Twenty Years On: More reflections on Tian'anmen

Twenty Years On: More reflections on Tian'anmen

June 9, 2009

THE EVENTS on Tian’anmen Square 20 years ago were a seminal part in my youth, a political awakening that drew me to China in the first place. It seemed so clear-cut, so morally unambiguous. It was beyond dispute that the students were right and the Communist regime was wrong.

And yet, the course of history appears to have other ideas. There have been no conscious political or emotional realignments, no new pieces of evidence to suggest the Chinese Communist Party had done the right thing by cracking down on those students. But the events have been overtaken by a sense of resignation. The Party’s strenuous efforts to suppress any reference to the events of June 4 1989 have been successful.    
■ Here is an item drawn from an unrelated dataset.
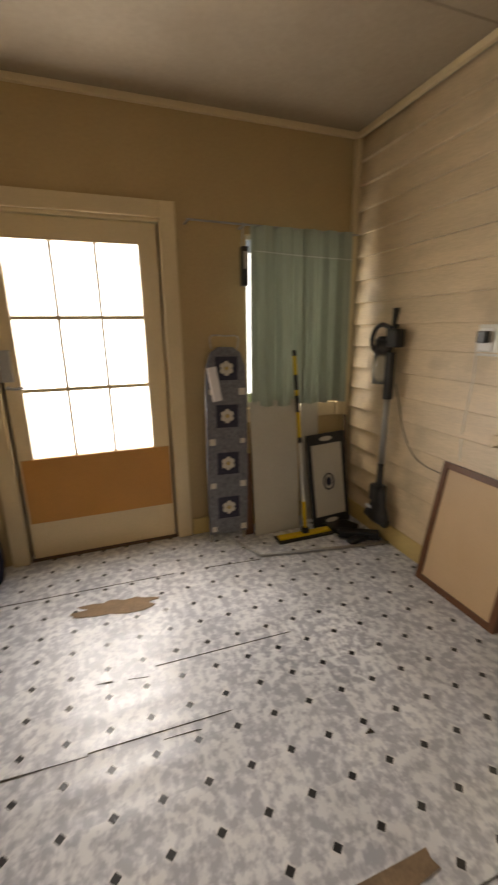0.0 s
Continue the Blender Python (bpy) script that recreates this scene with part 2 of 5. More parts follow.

We mustn’t forget that it was a genuine revolutionary moment. Scholars say the student leaders were as self-serving as anyone in the Party, and suggest the weeks of turmoil were a combination of disconnected forces all galvanized by a series of quite separate grievances, but it was more than that. Ordinary people were manning roadblocks to protect the protestors from the army. Mobs retaliated and set fire to military vehicles.  And while some suggest that a few policy concessions here and there – wage rises commensurate with inflation, or a commitment to political reform - could have prevented the stand-off from ending in mayhem and bloodshed, the Party was genuinely in danger.  It probably does the protestors a disservice to say that they were only seeking concessions. The momentum had built up so much that it could only end in one of two ways: in a crackdown or a revolution.
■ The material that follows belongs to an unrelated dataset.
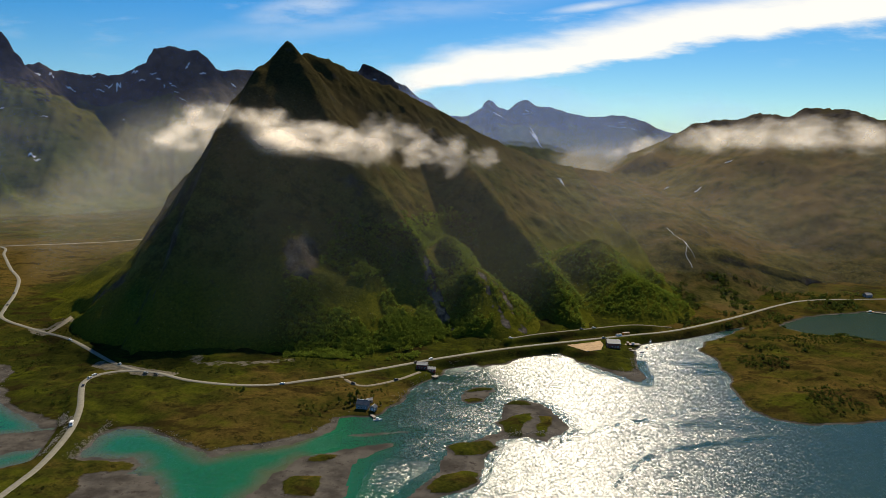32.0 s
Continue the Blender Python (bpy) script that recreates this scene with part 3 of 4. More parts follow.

Apologists – Ted Heath was one of them - say that China has proved that it made the right decision by the years of economic growth that followed. They say China would have descended into chaos without the Chinese Communist Party. It would revert to its old historical rhythms – its civil wars, its political fragmentation.
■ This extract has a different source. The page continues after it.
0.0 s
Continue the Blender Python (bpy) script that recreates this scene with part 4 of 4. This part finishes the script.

But nothing was inevitable. Up until 1991 or so, the Chinese economy stagnated, requiring a bold gesture from “paramount leader” Deng Xiaoping on his “southern tour”. There was enough latent energy, entrepreneurial spirit and untapped greed throughout China to sustain a boom that would last for decades. The Communist Party said that it alone had the experience and authority to channel such energy. By now, that view appears to have prevailed.